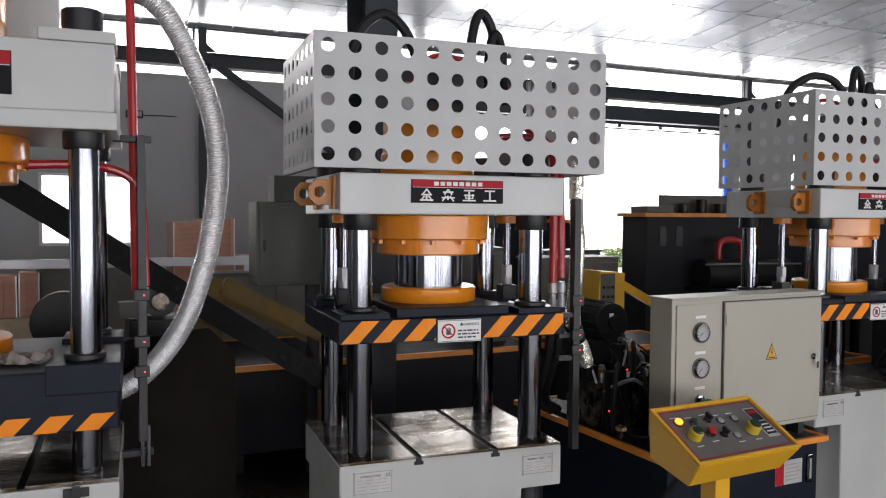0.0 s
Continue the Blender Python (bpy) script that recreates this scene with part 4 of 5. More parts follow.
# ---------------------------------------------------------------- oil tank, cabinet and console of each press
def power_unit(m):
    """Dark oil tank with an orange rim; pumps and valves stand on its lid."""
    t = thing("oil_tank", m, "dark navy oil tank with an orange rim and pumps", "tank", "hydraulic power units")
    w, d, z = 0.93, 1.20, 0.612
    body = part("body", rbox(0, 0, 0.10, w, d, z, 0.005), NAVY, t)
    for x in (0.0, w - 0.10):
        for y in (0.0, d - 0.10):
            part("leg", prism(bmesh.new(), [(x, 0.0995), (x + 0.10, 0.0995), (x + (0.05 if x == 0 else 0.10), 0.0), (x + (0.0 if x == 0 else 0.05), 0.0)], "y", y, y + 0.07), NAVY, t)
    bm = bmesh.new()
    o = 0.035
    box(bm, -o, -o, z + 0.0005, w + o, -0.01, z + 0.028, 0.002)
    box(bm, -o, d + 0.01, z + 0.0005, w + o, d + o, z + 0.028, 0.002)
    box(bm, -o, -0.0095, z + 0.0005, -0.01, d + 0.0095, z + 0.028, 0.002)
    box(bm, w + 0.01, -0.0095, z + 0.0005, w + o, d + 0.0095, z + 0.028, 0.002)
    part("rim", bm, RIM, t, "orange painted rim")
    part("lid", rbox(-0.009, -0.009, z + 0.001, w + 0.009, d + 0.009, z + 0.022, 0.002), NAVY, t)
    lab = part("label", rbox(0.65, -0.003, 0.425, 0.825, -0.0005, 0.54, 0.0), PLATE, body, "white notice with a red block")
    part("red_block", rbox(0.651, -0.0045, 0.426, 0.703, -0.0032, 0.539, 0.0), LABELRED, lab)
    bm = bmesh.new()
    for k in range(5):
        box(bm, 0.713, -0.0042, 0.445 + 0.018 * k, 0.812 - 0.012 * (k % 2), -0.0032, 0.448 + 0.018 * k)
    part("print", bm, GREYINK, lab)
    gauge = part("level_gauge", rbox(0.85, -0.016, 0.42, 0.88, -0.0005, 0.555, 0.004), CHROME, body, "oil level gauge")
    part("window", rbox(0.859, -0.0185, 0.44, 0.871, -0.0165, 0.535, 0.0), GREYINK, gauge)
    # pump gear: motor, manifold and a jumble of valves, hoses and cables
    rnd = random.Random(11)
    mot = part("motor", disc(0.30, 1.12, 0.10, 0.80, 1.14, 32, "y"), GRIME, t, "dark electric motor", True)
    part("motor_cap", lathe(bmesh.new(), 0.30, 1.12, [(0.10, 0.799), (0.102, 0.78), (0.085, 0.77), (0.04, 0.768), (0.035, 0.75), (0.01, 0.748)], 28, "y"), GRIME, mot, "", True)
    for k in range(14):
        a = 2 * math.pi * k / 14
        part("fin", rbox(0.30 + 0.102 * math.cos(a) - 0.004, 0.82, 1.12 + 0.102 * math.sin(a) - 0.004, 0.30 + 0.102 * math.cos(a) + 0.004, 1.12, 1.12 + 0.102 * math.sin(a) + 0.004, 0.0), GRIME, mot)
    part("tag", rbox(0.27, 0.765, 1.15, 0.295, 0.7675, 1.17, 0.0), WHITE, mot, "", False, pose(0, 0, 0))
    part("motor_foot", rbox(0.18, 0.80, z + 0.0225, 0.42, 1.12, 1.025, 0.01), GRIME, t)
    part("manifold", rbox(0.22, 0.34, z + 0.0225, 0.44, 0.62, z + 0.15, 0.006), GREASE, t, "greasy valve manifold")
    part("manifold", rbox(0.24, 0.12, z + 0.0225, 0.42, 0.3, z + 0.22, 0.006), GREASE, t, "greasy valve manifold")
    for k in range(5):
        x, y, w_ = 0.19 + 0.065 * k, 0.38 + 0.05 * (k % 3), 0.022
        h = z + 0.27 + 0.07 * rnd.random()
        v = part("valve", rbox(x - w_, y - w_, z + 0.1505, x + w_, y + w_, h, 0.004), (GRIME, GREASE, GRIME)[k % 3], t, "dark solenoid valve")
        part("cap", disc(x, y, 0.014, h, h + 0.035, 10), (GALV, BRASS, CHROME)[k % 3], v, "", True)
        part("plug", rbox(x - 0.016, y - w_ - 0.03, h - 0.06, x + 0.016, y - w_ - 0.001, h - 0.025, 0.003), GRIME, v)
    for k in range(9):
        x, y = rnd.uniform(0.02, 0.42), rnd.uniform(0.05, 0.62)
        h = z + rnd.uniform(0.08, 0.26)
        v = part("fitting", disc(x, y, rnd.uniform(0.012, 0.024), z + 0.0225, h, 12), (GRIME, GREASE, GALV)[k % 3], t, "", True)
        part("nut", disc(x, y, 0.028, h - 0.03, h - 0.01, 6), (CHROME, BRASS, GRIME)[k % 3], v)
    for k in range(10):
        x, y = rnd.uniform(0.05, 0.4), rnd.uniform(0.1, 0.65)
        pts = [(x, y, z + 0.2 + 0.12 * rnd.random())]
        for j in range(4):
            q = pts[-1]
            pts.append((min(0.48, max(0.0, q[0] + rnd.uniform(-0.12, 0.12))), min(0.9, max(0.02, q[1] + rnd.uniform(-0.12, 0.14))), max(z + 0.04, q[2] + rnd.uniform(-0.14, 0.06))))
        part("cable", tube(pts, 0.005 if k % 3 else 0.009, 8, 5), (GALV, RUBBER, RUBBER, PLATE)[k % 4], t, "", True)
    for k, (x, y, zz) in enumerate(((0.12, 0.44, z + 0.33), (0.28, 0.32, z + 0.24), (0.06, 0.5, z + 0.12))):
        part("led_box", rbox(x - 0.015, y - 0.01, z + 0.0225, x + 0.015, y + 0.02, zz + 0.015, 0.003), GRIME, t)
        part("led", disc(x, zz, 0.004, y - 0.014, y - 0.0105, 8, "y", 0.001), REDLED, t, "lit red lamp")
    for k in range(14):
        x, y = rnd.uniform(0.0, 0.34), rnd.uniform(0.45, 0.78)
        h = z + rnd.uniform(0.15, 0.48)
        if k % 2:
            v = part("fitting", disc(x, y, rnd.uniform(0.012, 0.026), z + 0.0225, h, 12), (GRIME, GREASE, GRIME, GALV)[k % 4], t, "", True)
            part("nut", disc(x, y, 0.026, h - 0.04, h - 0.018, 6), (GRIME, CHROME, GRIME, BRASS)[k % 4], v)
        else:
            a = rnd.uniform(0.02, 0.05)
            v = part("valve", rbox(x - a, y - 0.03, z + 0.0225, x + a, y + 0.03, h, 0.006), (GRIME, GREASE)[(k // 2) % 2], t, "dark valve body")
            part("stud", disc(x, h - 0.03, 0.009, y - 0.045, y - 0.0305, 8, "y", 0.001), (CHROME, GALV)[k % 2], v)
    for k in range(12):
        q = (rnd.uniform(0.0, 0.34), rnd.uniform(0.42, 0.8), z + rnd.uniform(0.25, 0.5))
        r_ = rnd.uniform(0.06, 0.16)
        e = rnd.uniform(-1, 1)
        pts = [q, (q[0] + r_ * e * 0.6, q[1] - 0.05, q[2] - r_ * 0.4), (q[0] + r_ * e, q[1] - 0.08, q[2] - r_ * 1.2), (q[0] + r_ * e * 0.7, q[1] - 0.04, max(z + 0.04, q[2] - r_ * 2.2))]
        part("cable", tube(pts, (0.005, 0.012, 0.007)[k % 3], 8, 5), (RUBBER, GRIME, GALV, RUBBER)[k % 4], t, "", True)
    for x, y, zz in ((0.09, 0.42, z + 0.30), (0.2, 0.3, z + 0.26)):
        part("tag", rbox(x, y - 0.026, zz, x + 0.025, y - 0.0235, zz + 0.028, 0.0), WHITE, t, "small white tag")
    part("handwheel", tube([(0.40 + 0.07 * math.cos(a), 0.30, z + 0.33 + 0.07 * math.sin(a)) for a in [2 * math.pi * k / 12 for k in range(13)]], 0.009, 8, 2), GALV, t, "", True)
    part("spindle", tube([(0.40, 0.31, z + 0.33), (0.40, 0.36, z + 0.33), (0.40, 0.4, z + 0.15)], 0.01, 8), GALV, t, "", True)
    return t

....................

# EXERCISE PROMPT:
Reproduce each line of the material containing the word "with".

# WORKED SOLUTION:
Continue the Blender Python (bpy) script that recreates this scene with part 4 of 5. More parts follow.
    """Dark oil tank with an orange rim; pumps and valves stand on its lid."""
    t = thing("oil_tank", m, "dark navy oil tank with an orange rim and pumps", "tank", "hydraulic power units")
    lab = part("label", rbox(0.65, -0.003, 0.425, 0.825, -0.0005, 0.54, 0.0), PLATE, body, "white notice with a red block")